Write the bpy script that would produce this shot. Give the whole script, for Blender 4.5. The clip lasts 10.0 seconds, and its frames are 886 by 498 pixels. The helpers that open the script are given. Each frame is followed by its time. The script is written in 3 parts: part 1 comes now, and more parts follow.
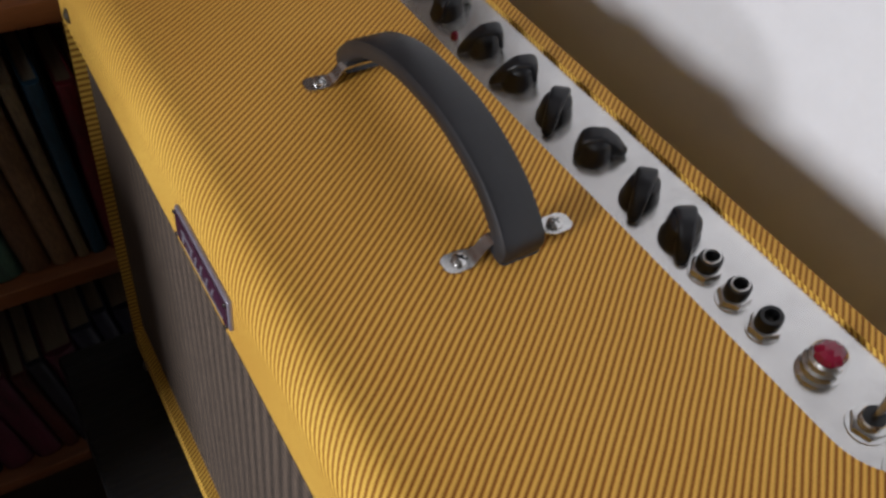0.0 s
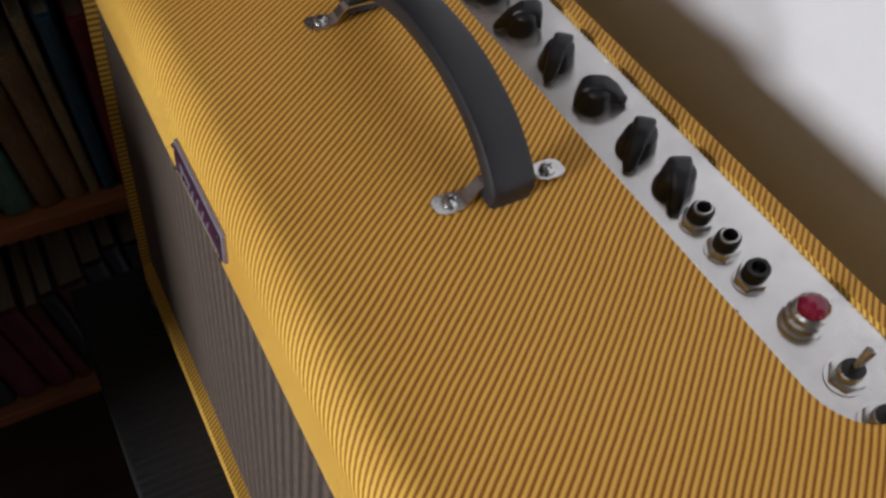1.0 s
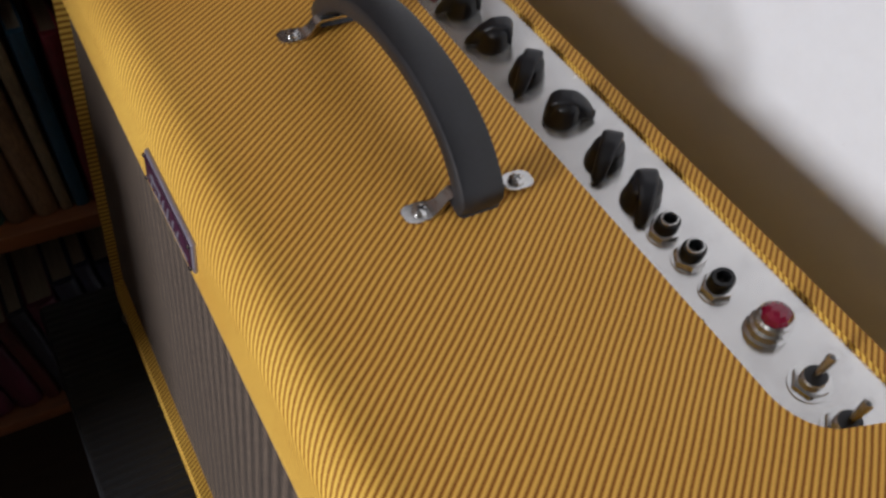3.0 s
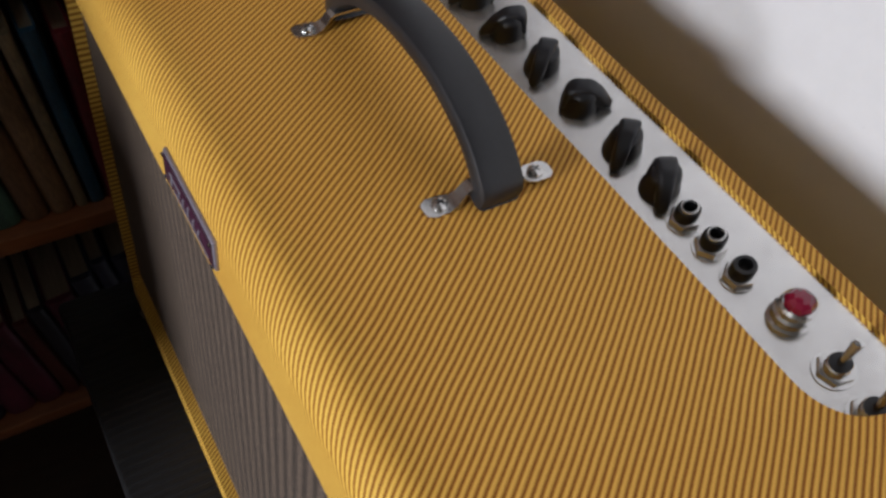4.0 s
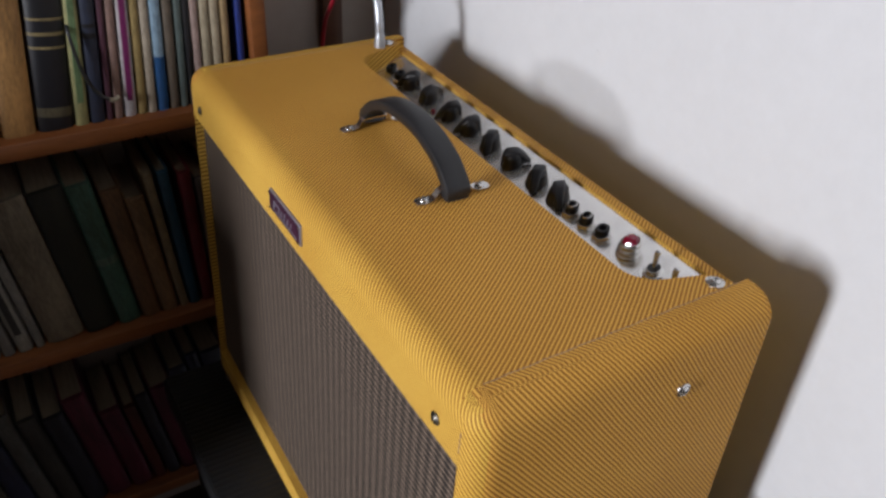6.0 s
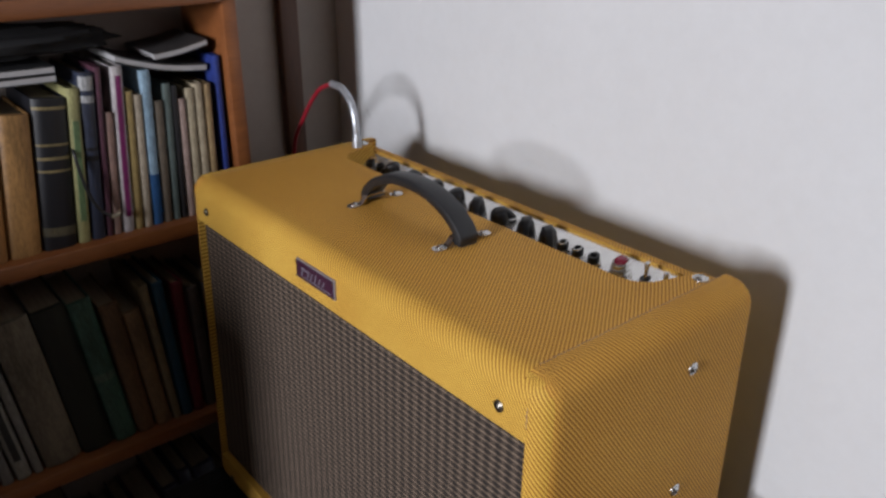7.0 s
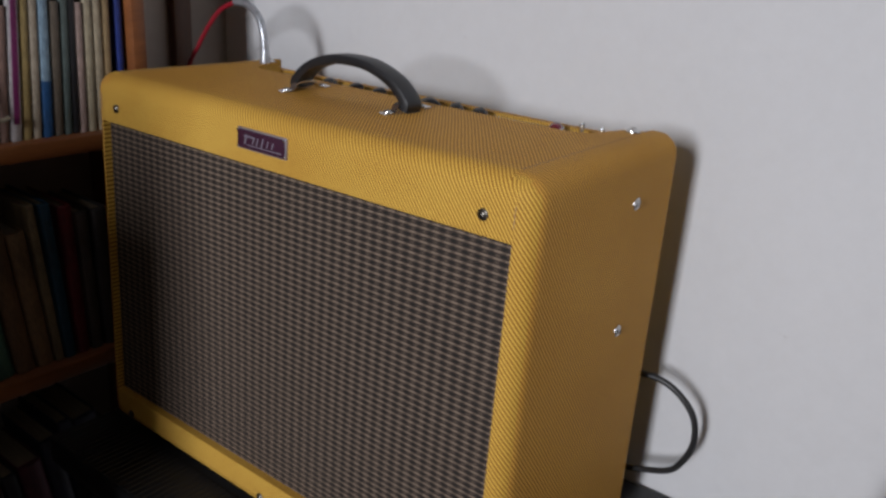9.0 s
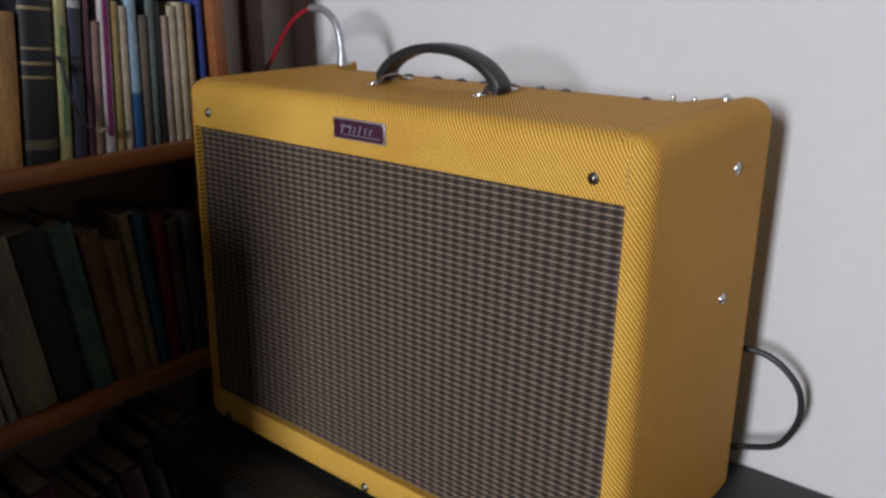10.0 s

What is needed — Transcribe the whole listing exactly. Pictures are excluded.

Full response —
Write the bpy script that would produce this shot. Give the whole script, for Blender 4.5. The clip lasts 10.0 seconds, and its frames are 886 by 498 pixels. The helpers that open the script are given. Each frame is followed by its time. The script is written in 3 parts: part 1 comes now, and more parts follow.
0.0 s
1.0 s
3.0 s
4.0 s
6.0 s
7.0 s
9.0 s
10.0 s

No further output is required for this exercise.